YOUR INSTRUCTIONS =
From the entries below, pull out each line where "group" appears.

WORKING DATA =
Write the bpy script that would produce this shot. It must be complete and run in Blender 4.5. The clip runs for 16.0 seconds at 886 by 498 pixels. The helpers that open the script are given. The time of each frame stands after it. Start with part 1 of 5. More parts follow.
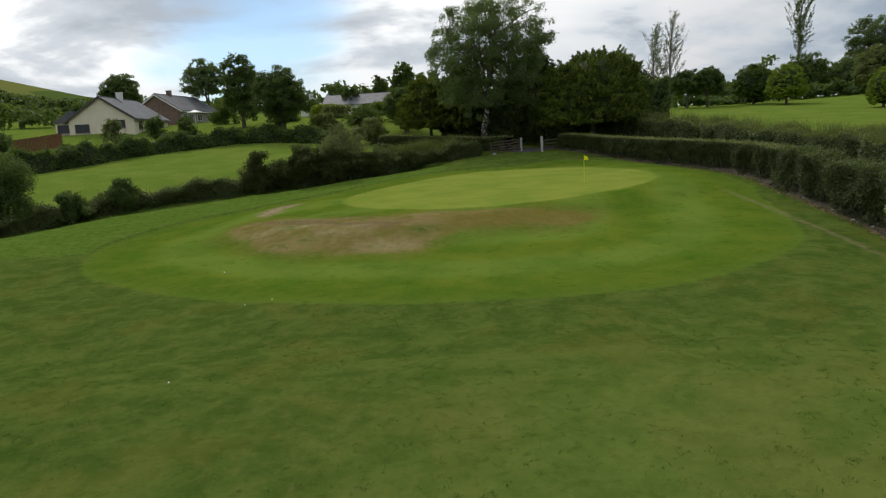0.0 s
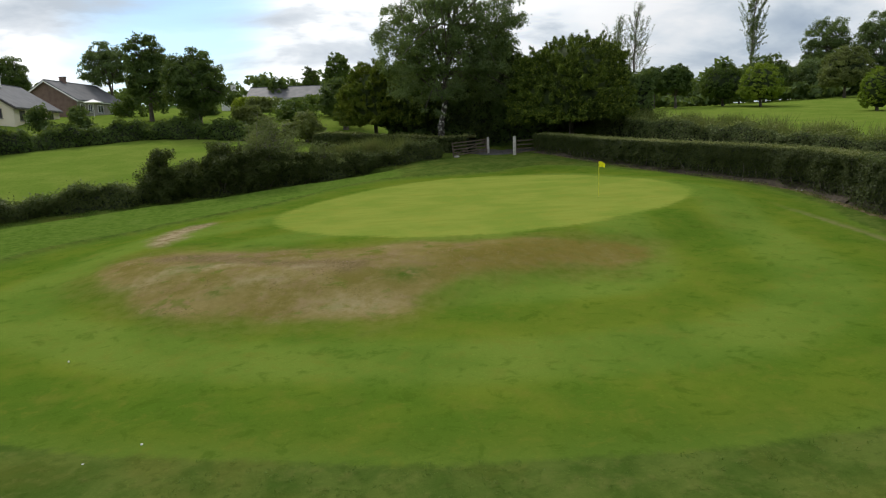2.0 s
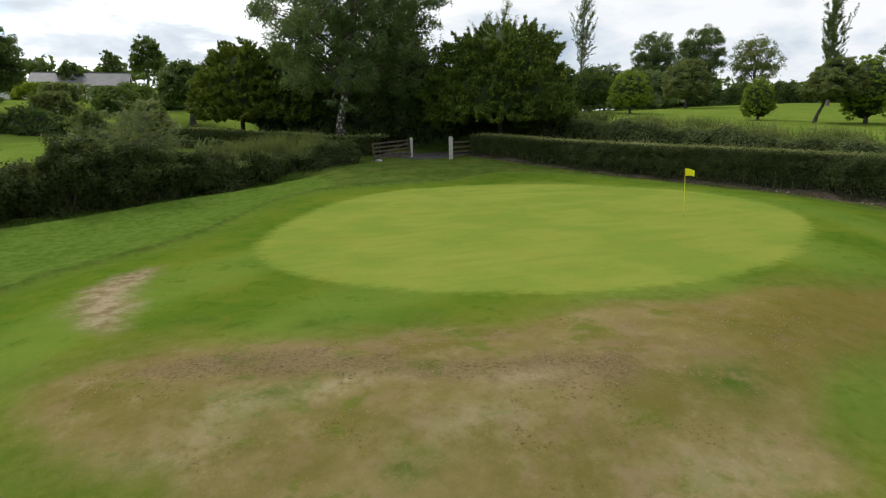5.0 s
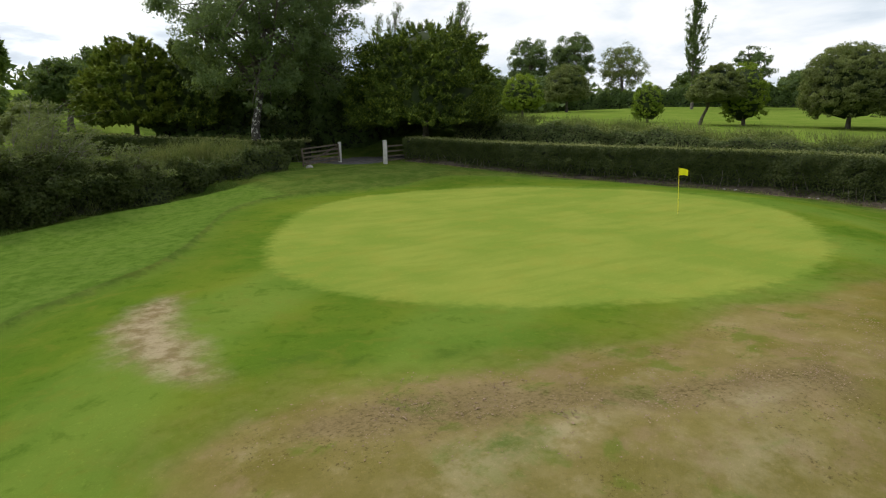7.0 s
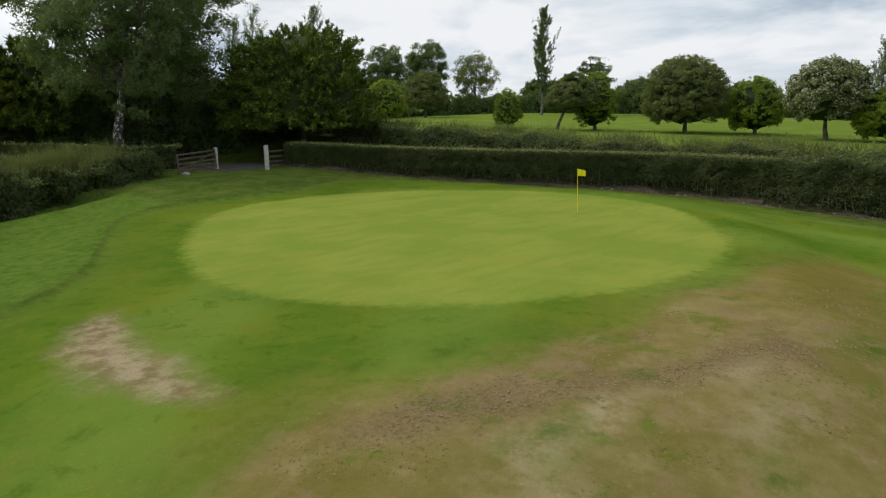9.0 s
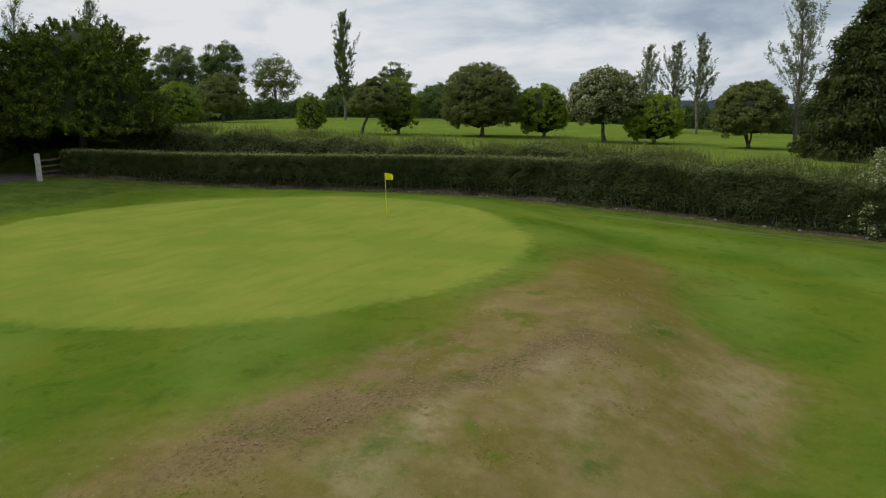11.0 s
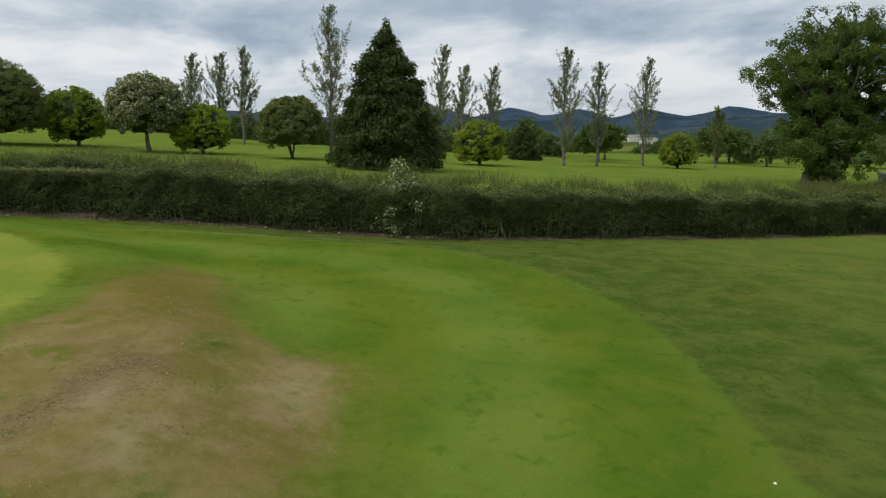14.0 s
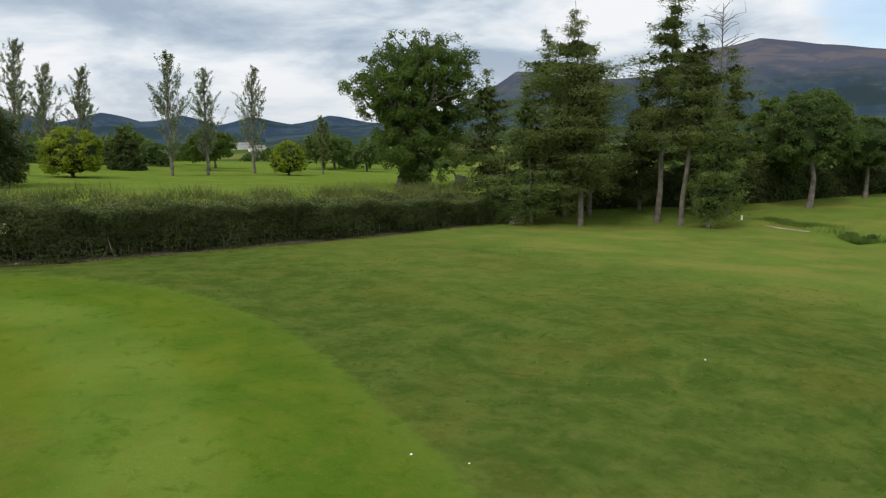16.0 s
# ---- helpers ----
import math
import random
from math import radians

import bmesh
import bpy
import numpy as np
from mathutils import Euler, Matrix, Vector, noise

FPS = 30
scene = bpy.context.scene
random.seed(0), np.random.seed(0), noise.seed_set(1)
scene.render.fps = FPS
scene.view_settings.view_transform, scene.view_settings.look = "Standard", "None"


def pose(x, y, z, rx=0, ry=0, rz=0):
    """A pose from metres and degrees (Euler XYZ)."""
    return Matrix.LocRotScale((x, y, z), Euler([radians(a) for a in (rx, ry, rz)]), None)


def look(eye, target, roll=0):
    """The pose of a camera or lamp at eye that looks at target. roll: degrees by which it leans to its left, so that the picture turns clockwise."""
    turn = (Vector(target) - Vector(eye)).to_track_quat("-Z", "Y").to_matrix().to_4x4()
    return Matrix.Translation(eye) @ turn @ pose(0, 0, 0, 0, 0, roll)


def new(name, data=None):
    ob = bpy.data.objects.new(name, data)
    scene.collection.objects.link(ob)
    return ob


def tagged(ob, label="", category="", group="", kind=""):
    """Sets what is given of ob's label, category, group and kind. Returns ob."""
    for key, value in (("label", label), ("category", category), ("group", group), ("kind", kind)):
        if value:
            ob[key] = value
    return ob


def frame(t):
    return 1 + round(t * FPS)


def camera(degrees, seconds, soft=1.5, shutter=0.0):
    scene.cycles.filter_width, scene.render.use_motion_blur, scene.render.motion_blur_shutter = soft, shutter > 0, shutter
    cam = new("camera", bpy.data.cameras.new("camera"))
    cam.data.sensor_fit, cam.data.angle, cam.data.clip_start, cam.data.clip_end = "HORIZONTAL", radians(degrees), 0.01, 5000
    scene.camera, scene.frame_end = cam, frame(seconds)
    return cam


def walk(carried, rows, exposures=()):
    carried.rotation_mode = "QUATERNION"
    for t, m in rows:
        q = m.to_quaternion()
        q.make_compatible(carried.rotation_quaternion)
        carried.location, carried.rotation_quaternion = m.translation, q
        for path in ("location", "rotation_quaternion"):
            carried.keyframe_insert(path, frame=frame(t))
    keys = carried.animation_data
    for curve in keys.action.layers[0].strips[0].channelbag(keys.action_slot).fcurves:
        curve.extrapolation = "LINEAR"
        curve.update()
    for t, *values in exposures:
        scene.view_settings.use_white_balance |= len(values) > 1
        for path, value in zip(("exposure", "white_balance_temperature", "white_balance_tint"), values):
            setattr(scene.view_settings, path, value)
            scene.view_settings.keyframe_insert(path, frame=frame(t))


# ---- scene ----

---

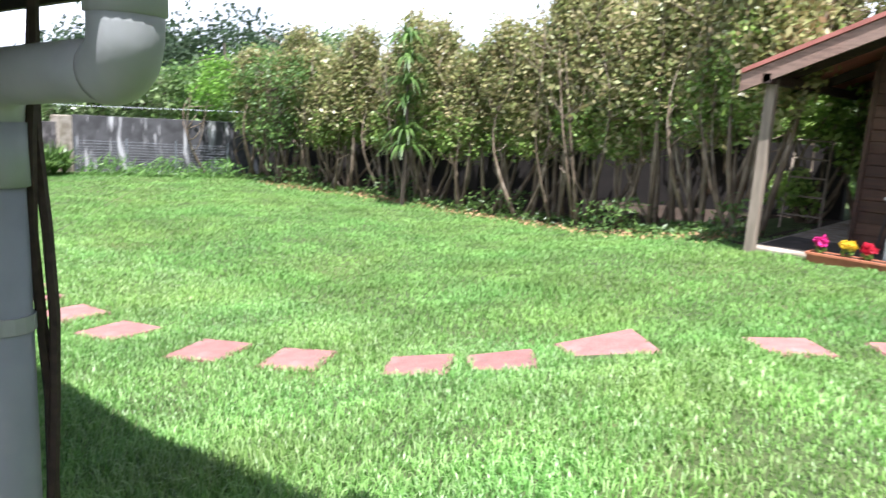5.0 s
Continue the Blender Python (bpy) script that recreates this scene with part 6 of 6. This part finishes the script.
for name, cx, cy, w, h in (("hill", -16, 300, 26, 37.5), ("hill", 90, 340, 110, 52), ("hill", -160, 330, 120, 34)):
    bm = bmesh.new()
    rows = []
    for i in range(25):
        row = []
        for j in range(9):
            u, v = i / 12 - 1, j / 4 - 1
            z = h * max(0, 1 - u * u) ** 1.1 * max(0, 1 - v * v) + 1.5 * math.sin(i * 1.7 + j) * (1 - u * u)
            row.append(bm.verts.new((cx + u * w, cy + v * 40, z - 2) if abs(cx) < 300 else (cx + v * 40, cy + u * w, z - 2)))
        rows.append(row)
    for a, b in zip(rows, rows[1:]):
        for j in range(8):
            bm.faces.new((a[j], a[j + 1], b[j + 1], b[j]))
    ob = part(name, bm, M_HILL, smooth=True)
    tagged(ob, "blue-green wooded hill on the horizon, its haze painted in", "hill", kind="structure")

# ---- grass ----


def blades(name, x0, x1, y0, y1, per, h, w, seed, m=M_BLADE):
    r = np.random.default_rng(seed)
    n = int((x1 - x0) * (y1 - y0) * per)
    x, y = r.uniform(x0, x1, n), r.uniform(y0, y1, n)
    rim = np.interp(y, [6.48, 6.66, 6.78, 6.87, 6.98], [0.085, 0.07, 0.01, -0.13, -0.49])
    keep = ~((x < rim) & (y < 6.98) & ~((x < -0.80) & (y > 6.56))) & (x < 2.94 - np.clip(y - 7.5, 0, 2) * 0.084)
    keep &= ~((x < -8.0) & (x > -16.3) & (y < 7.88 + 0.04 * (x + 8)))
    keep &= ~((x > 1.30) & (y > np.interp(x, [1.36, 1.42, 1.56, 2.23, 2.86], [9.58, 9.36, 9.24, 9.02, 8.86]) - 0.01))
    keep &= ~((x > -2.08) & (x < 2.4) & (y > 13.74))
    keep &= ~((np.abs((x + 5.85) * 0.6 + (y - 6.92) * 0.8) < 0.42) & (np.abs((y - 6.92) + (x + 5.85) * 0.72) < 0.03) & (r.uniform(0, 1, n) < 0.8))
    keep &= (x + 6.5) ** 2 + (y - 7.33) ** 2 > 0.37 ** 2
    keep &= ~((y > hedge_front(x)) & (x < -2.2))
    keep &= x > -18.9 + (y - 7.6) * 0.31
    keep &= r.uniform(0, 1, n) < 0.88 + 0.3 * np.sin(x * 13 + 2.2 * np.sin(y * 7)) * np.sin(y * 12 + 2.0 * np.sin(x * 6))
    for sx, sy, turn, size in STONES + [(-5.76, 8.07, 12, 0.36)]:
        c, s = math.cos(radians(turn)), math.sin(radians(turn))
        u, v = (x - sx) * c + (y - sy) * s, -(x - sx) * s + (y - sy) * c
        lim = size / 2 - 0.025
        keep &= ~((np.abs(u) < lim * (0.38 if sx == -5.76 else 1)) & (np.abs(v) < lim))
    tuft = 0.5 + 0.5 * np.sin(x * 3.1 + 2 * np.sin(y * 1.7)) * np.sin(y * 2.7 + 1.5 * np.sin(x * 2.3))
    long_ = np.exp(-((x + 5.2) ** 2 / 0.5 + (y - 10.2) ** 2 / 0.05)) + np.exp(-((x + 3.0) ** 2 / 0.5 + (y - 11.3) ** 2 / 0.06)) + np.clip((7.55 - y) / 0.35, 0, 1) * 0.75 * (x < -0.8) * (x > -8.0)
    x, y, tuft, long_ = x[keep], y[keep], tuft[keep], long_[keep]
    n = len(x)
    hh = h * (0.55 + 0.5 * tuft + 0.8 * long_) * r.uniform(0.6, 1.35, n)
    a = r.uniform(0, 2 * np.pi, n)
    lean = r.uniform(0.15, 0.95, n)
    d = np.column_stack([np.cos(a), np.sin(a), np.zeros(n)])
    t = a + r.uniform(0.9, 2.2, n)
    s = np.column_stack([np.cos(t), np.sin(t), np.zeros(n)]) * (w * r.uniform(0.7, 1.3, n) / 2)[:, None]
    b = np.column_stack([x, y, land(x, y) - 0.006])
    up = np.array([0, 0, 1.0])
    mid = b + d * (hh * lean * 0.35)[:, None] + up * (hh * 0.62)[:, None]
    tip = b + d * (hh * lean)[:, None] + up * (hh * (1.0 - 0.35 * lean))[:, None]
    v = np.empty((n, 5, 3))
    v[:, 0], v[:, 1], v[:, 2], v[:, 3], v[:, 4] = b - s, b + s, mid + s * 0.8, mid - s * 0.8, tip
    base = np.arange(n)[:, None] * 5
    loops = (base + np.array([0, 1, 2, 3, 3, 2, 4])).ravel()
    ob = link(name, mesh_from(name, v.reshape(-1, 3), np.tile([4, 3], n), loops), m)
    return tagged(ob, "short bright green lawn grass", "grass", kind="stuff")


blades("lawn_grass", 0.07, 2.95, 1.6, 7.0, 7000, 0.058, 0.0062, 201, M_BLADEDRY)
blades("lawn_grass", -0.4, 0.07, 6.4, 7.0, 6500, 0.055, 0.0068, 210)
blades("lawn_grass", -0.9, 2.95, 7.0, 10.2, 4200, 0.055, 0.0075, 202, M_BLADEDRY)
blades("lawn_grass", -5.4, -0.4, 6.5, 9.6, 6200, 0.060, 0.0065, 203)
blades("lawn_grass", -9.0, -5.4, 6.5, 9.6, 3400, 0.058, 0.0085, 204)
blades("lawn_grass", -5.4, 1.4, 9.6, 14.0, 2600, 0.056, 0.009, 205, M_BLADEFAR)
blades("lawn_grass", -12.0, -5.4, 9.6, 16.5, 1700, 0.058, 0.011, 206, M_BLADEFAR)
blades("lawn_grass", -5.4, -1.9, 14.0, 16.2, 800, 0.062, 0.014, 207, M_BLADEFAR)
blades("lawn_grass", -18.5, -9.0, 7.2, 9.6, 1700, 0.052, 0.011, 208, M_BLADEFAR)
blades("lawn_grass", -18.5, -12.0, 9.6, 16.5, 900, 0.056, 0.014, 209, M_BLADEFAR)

RESULT BELOW =
def tagged(ob, label="", category="", group="", kind=""):
    """Sets what is given of ob's label, category, group and kind. Returns ob."""
    for key, value in (("label", label), ("category", category), ("group", group), ("kind", kind)):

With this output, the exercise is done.